Different Strokes: The “J”
People often ask me what we do in the Writing Centre—a fair question, the answer to which is relatively straightforward: we support students in the development of their writing. Others ask how we do that—a slightly more complex question but also relatively easy to answer: we facilitate conversations about writing through its messy process. Then, the truly curious, ask why, and that’s a poser. Yes, there are the standard responses about the importance of writing in the undergraduate experience, the need for effective communication skills, and the banal “students need to write well in order to get a good job.” I buy all that, and the existence of a campus Writing Centre is pseudo-evidence of an institutional recognition that students need guidance in this direction. But surely there’s more. I need there to be something more…poetic about the work we do. Or I need to find another line of work. So, in my search for the poetic, I turn to canoes. Bear with me as I contemplate an analogy.

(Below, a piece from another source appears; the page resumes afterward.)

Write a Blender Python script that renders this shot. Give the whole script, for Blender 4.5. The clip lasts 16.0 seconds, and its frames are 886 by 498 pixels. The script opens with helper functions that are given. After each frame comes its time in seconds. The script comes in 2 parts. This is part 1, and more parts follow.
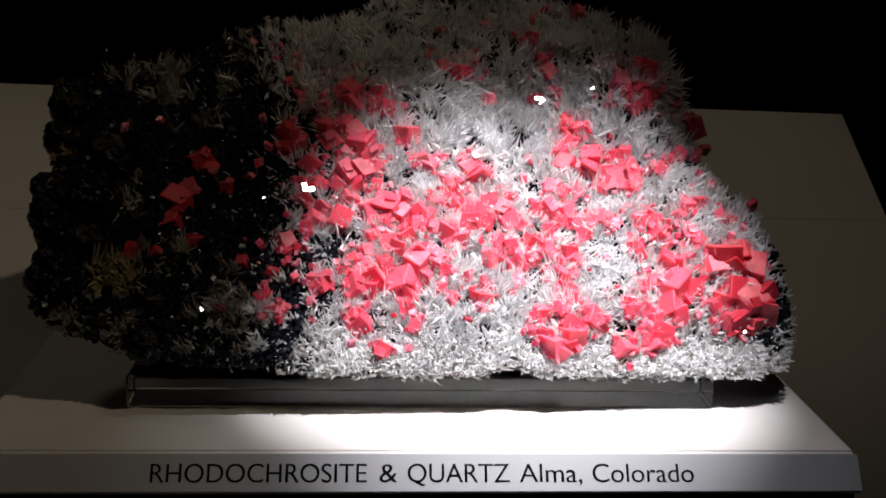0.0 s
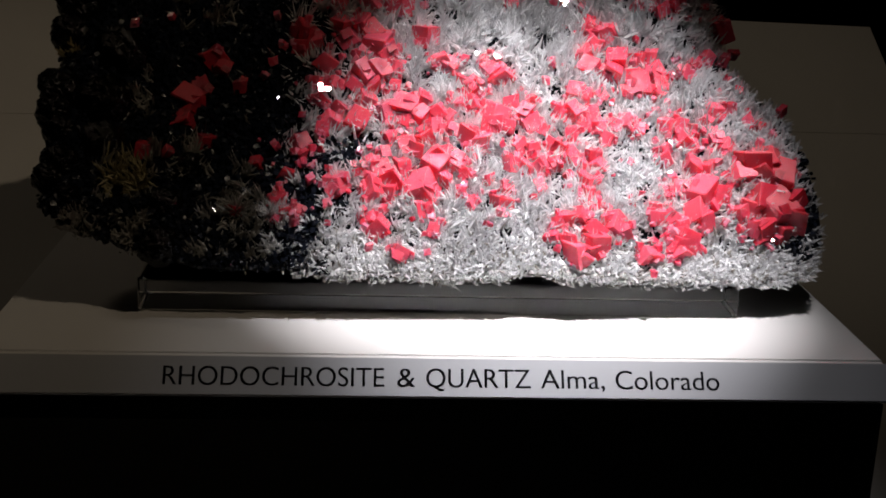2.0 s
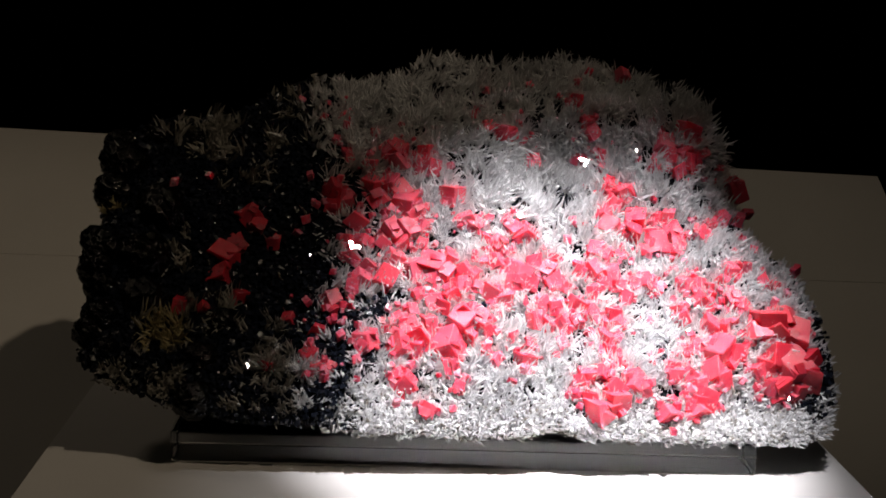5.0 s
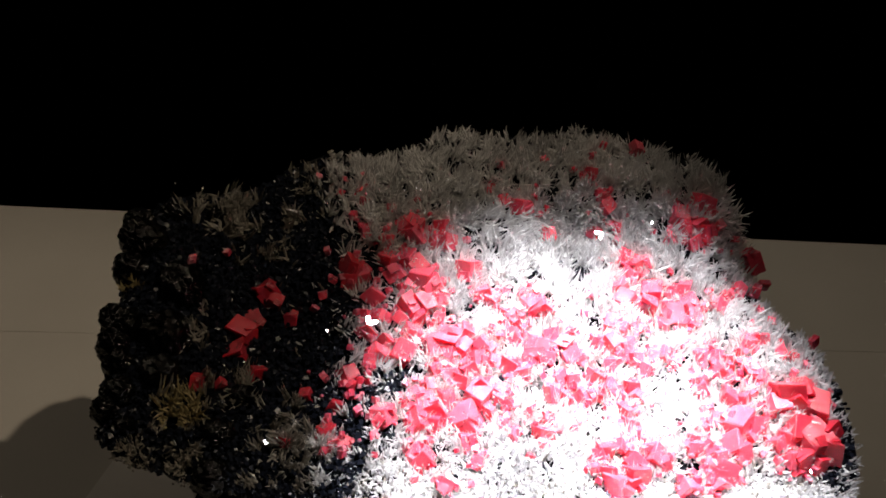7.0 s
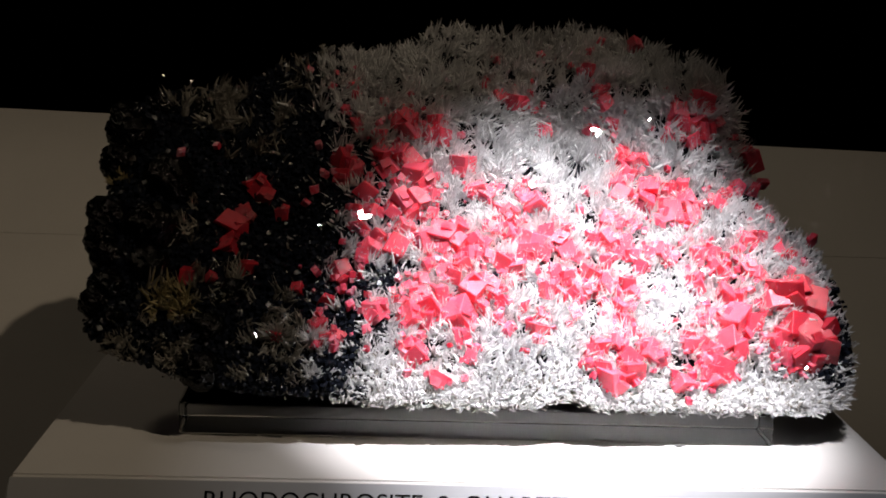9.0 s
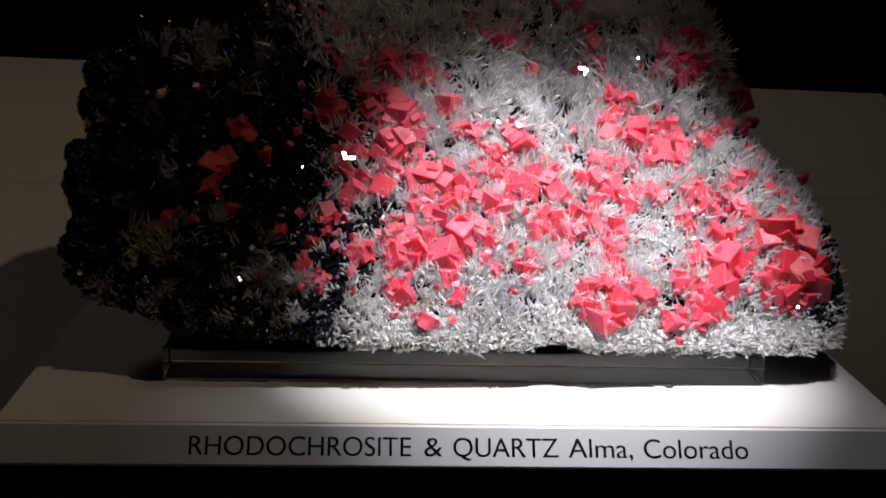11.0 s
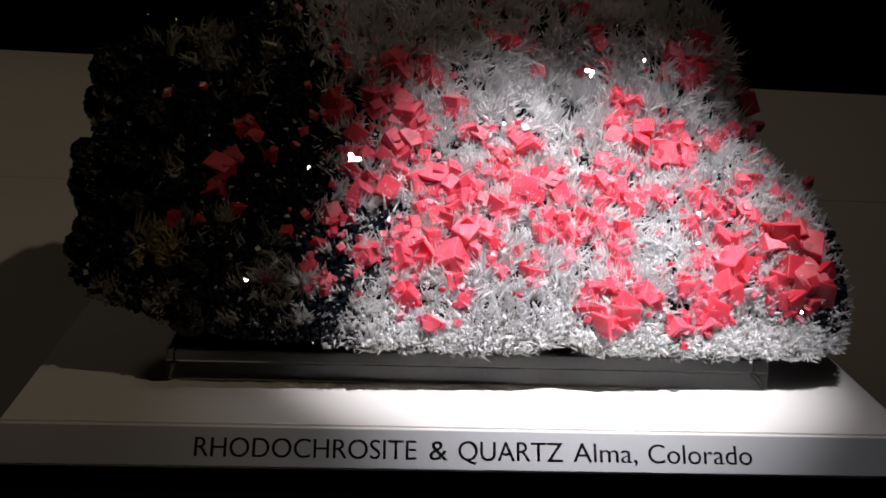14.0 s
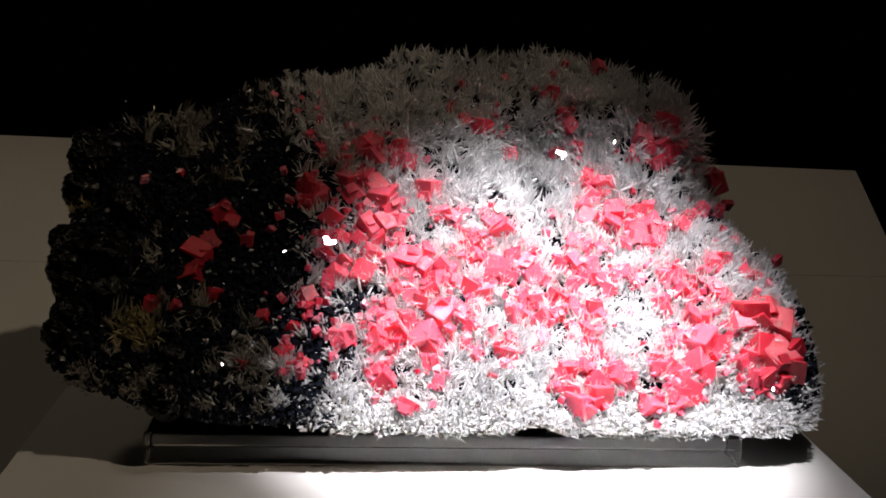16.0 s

I’ve been canoeing most of my life. Sitting in the back of a canoe, paddle in hand, is about as comfortable a place I know. And, over the years and miles, I’ve acquired a kind of way of being in a canoe, a style, shaped by ten thousand paddle strokes, the inventions borne of the navigational necessities of ten thousand lakes and rivers. And further shaped by years of instruction by master canoeists.
What was the purpose of mastering this craft, of having so many lessons and spending so much time learning techniques? Not simply to master the craft. Not simply to demonstrate a talent to others. Not so I could get a good job—not much money in paddling these days. No. The reason is simple: so I could expand the possibilities of travel.
There is no end to improvement but I have reached a kind of mastery that allows me to be alone in a canoe and comfortably navigate just about any watery place, no matter what the conditions. I have the techniques and the practice that allow me to make the canoe do just what I want it to do and take me just about anywhere. The possibilities for exploration and risk-taking are greatly expanded as a result of my practice. It’s not without struggle—as anyone who has flailed solo against a hard wind in a keel-less canoe can attest. But armed with a repertoire of problem solving techniques, a paddler begins to understand his limits and how to navigate within them.
This, it seems to me, is a lot like writing. Being faced with a writing assignment is a bit like being set adrift in a canoe. There’s a medium, there’s an instrument, there’s an expanse to be navigated and there’s the skill one brings to bear. The analogy can stretch in many directions from there but what’s useful for me to ponder is the idea that what we do is help students get from their first contemplations of an assignment (the shore from which they depart) to a fully realized coherent piece of written work (the shore upon which they land). And along the way, as they invent techniques borne of the necessities of post-secondary writing endeavour, we help them to develop more and better techniques that will equip them for more and more challenging expanses. The development of technique is not the goal; it’s a means to a more important end—expanding the possibilities of confidently exploring new territory.